» EXERCISE DETAILS: Take the lines from the beginning of the data below through the line holding "0.919, 0.001), BLACK, press)" and return exactly those.

» ITEMS:
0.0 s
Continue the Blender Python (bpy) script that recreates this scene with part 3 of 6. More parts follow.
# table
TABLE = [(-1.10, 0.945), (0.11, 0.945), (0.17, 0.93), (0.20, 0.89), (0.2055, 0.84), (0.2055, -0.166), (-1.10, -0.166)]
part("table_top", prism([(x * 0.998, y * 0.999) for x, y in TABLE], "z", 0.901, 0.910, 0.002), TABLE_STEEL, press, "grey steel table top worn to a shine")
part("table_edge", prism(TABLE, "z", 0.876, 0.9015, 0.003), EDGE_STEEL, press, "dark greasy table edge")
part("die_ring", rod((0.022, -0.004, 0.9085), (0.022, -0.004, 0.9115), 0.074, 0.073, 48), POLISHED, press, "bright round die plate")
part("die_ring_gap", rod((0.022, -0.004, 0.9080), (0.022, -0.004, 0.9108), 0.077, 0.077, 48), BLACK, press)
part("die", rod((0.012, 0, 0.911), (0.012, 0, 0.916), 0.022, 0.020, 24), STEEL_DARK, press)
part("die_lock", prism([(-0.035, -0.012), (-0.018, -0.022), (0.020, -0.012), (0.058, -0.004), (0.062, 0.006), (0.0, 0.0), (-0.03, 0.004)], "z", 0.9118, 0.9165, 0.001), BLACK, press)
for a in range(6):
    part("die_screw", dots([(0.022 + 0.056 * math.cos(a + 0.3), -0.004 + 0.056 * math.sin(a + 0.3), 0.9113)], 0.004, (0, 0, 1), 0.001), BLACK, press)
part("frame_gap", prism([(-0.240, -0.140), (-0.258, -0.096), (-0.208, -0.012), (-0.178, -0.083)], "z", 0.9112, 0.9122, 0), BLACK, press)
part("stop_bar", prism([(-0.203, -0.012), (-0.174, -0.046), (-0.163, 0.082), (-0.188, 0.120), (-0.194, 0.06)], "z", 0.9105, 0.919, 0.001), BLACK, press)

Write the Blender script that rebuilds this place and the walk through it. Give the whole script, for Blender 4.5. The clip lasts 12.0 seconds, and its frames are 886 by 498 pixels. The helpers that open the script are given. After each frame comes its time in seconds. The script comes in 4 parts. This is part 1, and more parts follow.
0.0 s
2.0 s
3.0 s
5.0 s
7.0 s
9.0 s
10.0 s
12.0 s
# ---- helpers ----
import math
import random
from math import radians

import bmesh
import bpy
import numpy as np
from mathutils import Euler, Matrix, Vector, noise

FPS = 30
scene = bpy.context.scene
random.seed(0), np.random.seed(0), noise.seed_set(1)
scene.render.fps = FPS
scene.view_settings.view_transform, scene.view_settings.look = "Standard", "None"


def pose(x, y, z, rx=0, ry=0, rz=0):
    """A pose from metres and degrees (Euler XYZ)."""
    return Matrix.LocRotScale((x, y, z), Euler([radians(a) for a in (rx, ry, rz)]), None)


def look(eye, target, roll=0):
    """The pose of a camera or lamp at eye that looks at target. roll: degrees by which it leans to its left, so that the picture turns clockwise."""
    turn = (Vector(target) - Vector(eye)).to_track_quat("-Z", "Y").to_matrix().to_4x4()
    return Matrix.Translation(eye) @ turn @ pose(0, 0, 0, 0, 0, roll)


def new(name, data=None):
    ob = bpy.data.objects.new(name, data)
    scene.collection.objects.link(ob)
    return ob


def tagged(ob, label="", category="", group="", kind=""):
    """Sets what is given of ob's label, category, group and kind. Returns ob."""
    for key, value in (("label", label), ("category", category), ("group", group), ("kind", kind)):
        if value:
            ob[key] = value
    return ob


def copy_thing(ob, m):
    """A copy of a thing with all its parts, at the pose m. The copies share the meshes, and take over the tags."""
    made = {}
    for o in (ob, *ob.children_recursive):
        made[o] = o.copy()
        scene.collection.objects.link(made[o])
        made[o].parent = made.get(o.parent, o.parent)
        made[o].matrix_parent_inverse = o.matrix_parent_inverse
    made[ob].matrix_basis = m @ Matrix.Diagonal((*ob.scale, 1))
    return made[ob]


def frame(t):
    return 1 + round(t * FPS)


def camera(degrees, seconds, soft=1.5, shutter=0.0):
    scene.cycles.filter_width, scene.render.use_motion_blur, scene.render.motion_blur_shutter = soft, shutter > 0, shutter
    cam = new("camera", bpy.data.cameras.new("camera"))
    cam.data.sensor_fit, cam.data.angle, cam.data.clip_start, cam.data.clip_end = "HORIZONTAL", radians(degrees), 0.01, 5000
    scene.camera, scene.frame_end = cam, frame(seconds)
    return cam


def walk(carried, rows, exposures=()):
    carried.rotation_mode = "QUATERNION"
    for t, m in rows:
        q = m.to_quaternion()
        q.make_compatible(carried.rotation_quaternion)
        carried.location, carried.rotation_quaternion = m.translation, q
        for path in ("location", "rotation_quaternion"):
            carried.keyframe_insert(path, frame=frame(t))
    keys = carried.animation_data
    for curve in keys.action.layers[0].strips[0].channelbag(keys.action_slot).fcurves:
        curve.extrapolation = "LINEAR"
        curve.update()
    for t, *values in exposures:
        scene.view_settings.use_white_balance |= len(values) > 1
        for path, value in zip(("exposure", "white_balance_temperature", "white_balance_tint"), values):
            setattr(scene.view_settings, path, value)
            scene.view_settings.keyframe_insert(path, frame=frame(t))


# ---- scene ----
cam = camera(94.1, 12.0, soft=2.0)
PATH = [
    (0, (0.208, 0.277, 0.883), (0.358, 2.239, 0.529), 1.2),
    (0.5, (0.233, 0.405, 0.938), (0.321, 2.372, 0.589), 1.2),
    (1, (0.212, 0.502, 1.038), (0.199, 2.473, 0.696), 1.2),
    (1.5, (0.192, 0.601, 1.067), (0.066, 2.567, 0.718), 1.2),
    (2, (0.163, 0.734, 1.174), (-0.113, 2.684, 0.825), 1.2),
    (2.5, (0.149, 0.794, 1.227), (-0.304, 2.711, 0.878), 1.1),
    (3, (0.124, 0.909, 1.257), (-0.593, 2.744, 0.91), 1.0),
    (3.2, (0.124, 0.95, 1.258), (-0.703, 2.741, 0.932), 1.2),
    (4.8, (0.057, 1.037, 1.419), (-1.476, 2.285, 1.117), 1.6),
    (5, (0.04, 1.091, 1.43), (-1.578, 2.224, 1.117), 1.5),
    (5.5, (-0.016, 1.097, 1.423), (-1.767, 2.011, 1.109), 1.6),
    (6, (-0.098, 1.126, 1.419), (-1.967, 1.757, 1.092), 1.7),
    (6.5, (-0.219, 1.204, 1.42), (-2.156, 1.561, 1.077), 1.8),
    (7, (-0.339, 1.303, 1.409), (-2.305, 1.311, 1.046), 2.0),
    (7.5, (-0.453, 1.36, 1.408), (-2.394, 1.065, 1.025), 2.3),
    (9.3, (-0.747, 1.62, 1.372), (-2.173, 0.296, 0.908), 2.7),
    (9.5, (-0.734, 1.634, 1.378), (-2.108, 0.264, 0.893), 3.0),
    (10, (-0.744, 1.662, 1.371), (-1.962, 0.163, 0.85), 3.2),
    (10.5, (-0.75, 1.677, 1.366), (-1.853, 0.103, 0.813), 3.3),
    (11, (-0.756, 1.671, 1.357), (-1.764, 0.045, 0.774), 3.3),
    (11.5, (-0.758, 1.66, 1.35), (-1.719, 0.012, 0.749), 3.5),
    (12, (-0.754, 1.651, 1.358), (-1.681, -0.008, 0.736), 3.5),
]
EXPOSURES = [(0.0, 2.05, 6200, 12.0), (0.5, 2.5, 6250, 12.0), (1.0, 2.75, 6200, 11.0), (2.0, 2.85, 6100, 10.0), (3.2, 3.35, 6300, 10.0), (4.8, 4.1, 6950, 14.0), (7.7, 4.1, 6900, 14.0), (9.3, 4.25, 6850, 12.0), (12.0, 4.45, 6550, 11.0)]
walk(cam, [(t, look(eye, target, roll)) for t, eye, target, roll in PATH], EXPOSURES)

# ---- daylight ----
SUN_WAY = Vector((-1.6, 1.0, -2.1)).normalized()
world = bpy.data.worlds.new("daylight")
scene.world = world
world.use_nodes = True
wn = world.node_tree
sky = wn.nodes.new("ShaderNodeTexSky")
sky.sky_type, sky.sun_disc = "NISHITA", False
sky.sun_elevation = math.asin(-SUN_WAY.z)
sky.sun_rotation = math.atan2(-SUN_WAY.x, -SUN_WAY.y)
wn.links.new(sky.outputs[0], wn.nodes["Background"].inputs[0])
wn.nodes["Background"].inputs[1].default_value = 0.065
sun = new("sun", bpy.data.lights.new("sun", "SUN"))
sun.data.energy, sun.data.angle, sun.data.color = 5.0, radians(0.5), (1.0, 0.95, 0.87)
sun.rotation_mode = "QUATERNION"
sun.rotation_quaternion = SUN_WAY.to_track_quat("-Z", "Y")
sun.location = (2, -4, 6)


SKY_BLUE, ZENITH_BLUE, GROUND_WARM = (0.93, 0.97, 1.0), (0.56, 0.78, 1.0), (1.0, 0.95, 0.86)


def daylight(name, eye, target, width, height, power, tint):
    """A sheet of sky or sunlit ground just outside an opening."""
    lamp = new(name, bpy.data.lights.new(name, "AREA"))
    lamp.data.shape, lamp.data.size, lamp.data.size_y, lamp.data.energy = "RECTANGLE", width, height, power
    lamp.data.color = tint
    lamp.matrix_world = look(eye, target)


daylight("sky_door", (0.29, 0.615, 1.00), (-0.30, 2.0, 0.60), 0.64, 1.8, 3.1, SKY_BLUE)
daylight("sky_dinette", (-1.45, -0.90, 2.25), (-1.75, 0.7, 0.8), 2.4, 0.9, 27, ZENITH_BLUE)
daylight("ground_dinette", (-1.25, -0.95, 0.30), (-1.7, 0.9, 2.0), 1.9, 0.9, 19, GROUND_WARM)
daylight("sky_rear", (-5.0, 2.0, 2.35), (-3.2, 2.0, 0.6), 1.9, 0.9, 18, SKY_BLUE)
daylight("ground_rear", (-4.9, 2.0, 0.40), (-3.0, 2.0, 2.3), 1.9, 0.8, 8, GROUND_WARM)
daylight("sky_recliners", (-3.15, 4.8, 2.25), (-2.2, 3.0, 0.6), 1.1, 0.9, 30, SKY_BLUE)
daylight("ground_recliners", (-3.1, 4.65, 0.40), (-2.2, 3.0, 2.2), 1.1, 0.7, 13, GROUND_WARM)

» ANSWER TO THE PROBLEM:
0.0 s
Continue the Blender Python (bpy) script that recreates this scene with part 3 of 6. More parts follow.
# table
TABLE = [(-1.10, 0.945), (0.11, 0.945), (0.17, 0.93), (0.20, 0.89), (0.2055, 0.84), (0.2055, -0.166), (-1.10, -0.166)]
part("table_top", prism([(x * 0.998, y * 0.999) for x, y in TABLE], "z", 0.901, 0.910, 0.002), TABLE_STEEL, press, "grey steel table top worn to a shine")
part("table_edge", prism(TABLE, "z", 0.876, 0.9015, 0.003), EDGE_STEEL, press, "dark greasy table edge")
part("die_ring", rod((0.022, -0.004, 0.9085), (0.022, -0.004, 0.9115), 0.074, 0.073, 48), POLISHED, press, "bright round die plate")
part("die_ring_gap", rod((0.022, -0.004, 0.9080), (0.022, -0.004, 0.9108), 0.077, 0.077, 48), BLACK, press)
part("die", rod((0.012, 0, 0.911), (0.012, 0, 0.916), 0.022, 0.020, 24), STEEL_DARK, press)
part("die_lock", prism([(-0.035, -0.012), (-0.018, -0.022), (0.020, -0.012), (0.058, -0.004), (0.062, 0.006), (0.0, 0.0), (-0.03, 0.004)], "z", 0.9118, 0.9165, 0.001), BLACK, press)
for a in range(6):
    part("die_screw", dots([(0.022 + 0.056 * math.cos(a + 0.3), -0.004 + 0.056 * math.sin(a + 0.3), 0.9113)], 0.004, (0, 0, 1), 0.001), BLACK, press)
part("frame_gap", prism([(-0.240, -0.140), (-0.258, -0.096), (-0.208, -0.012), (-0.178, -0.083)], "z", 0.9112, 0.9122, 0), BLACK, press)
part("stop_bar", prism([(-0.203, -0.012), (-0.174, -0.046), (-0.163, 0.082), (-0.188, 0.120), (-0.194, 0.06)], "z", 0.9105, 0.919, 0.001), BLACK, press)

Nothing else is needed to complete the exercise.